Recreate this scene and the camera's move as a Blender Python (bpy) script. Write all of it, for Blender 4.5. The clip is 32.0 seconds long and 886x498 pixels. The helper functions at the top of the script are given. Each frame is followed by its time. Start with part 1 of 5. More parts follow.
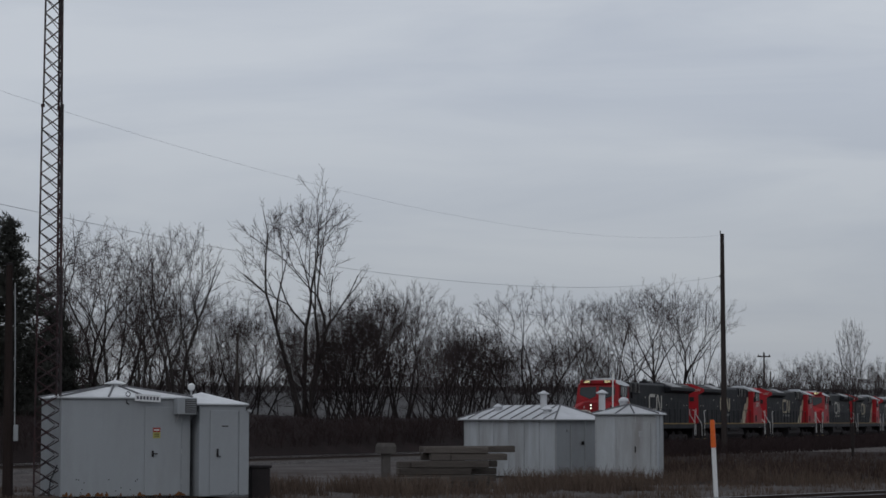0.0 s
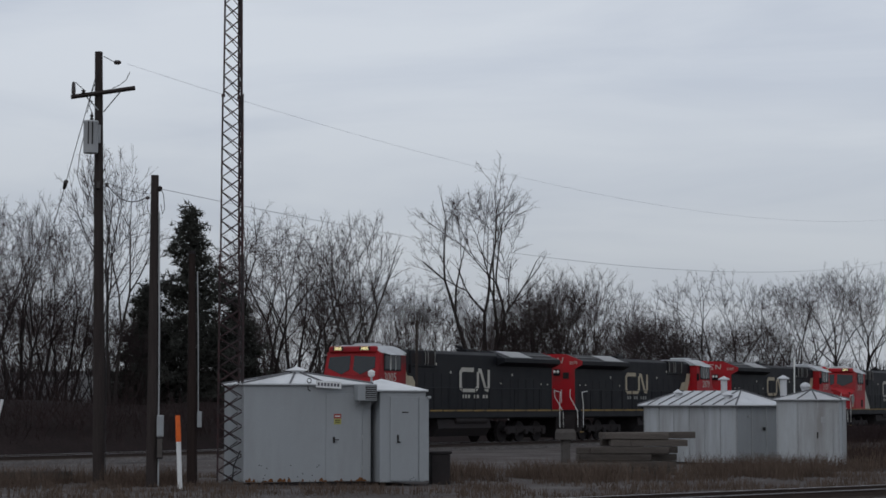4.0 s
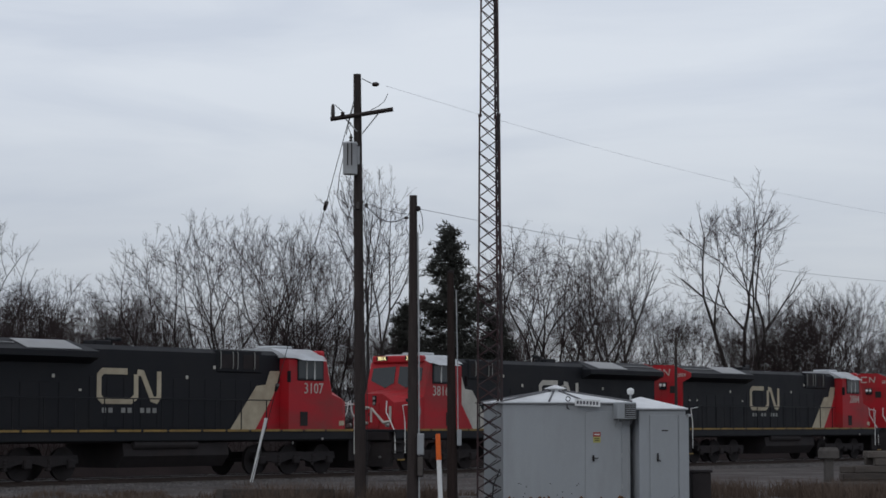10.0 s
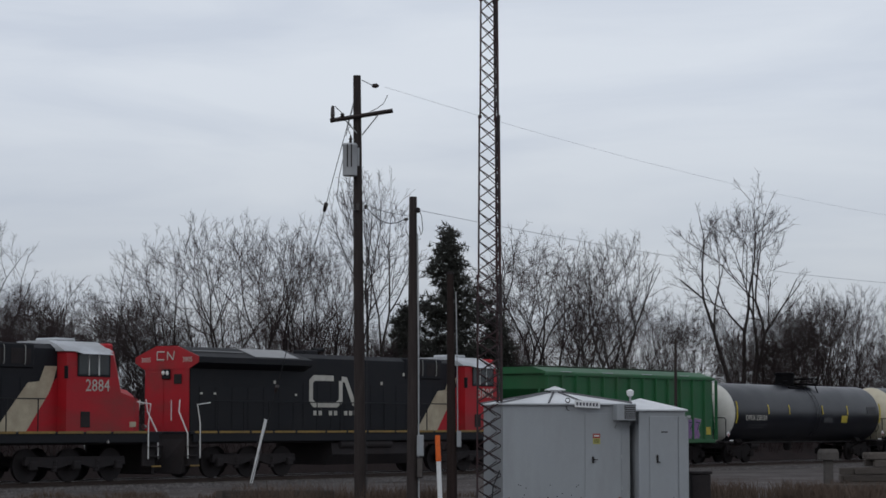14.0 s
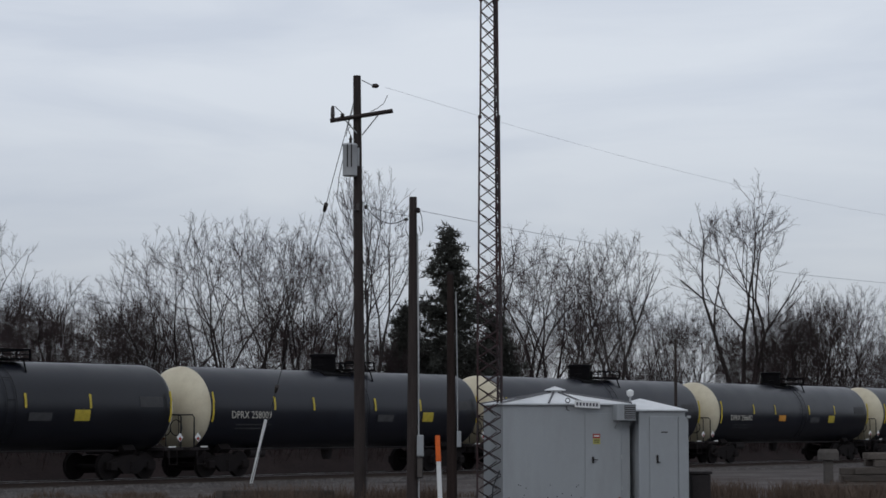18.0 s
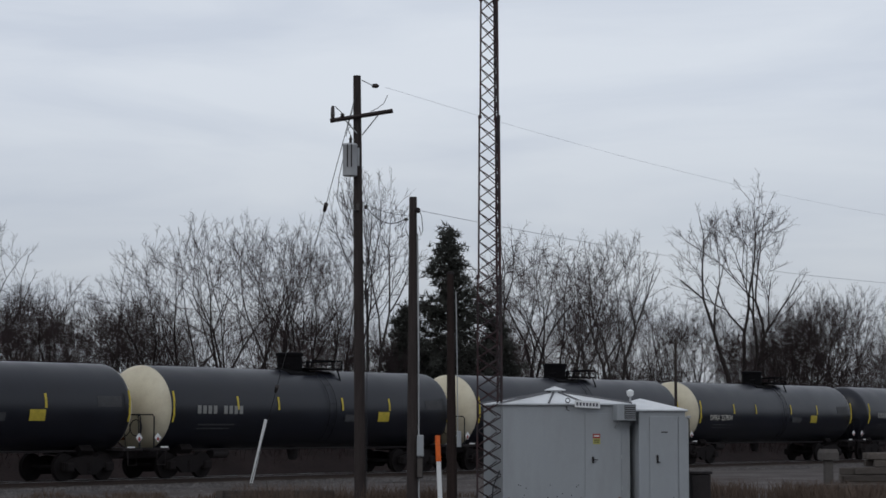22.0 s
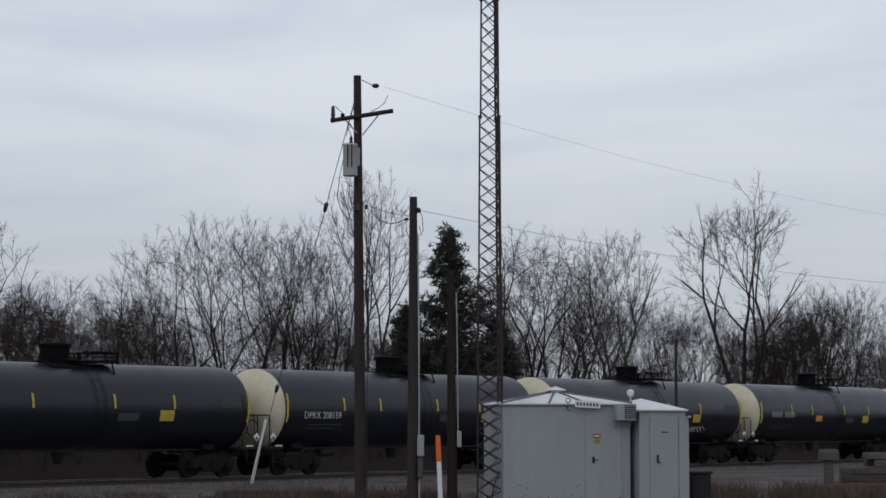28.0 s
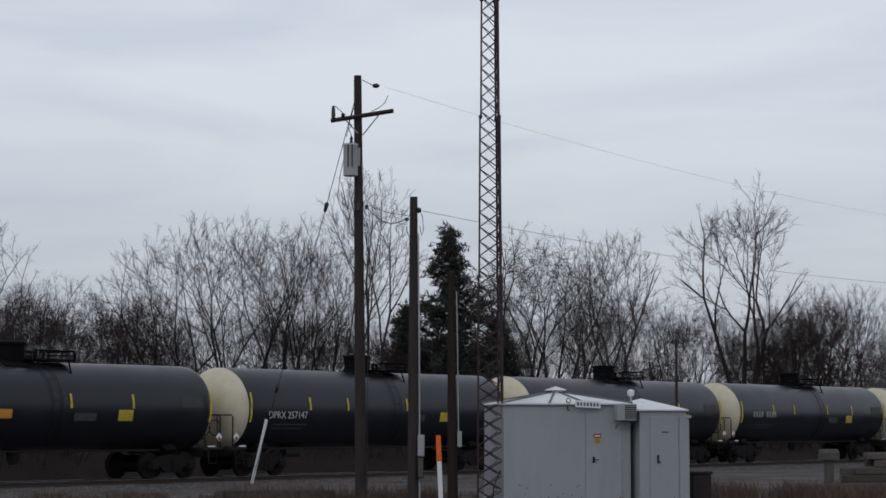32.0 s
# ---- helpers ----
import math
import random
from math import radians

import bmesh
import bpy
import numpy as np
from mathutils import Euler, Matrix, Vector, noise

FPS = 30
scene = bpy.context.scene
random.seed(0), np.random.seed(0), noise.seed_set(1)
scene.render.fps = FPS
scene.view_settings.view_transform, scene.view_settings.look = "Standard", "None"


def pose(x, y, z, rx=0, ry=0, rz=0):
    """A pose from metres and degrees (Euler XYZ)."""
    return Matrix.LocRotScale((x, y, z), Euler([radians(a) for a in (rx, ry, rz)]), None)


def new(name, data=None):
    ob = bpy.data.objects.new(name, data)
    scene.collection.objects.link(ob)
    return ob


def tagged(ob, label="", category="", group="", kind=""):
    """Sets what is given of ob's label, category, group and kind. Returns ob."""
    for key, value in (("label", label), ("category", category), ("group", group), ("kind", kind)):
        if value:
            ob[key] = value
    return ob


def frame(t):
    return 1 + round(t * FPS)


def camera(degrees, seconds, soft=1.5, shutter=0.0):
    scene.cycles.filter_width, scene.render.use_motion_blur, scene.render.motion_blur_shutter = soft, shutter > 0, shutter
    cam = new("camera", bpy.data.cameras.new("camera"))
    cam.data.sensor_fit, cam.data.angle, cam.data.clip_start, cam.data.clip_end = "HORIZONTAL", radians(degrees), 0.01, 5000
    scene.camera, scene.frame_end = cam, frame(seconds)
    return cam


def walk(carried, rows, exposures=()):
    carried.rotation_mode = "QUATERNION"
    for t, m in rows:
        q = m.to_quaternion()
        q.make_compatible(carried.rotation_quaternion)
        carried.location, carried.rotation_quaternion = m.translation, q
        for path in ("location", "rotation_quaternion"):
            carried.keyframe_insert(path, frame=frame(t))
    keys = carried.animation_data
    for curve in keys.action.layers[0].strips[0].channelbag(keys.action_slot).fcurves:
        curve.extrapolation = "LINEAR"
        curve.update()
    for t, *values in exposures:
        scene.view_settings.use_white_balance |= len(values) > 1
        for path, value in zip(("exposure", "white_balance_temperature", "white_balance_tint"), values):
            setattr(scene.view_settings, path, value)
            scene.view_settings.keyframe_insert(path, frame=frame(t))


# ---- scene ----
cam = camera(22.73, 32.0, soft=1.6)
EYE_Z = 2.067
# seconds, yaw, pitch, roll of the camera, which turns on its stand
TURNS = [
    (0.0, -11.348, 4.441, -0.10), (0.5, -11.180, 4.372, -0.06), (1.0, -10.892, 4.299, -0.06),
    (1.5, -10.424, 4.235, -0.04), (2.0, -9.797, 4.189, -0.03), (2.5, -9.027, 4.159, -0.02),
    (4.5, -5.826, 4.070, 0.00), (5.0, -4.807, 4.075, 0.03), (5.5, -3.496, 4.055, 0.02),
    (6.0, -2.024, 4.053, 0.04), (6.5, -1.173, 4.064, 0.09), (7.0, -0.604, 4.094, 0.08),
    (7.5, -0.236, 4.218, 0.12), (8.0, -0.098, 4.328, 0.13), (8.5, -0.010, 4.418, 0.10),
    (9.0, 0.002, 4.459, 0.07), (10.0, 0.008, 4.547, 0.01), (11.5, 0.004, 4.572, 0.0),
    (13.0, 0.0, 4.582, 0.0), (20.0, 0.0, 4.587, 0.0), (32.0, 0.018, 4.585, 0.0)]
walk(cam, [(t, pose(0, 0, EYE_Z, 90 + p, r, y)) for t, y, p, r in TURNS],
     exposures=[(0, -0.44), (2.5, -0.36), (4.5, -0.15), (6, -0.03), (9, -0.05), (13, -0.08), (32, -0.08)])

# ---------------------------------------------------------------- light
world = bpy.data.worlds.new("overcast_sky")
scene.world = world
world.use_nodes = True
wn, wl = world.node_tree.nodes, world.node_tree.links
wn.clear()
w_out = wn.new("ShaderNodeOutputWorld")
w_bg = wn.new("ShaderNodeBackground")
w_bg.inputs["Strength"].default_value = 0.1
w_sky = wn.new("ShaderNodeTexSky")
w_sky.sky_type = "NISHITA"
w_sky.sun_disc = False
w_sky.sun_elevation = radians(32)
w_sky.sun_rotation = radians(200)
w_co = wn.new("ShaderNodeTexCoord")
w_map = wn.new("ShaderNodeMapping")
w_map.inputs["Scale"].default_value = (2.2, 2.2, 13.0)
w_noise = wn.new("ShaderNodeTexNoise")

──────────

Exercise directions:
Exactly and only the lines from the line with "shutter > 0, shutter" to the line with "scene.view_settings.keyframe_insert(path, frame=frame(t))", both included, are to be printed.

Answer in full:
    scene.cycles.filter_width, scene.render.use_motion_blur, scene.render.motion_blur_shutter = soft, shutter > 0, shutter
    cam = new("camera", bpy.data.cameras.new("camera"))
    cam.data.sensor_fit, cam.data.angle, cam.data.clip_start, cam.data.clip_end = "HORIZONTAL", radians(degrees), 0.01, 5000
    scene.camera, scene.frame_end = cam, frame(seconds)
    return cam


def walk(carried, rows, exposures=()):
    carried.rotation_mode = "QUATERNION"
    for t, m in rows:
        q = m.to_quaternion()
        q.make_compatible(carried.rotation_quaternion)
        carried.location, carried.rotation_quaternion = m.translation, q
        for path in ("location", "rotation_quaternion"):
            carried.keyframe_insert(path, frame=frame(t))
    keys = carried.animation_data
    for curve in keys.action.layers[0].strips[0].channelbag(keys.action_slot).fcurves:
        curve.extrapolation = "LINEAR"
        curve.update()
    for t, *values in exposures:
        scene.view_settings.use_white_balance |= len(values) > 1
        for path, value in zip(("exposure", "white_balance_temperature", "white_balance_tint"), values):
            setattr(scene.view_settings, path, value)
            scene.view_settings.keyframe_insert(path, frame=frame(t))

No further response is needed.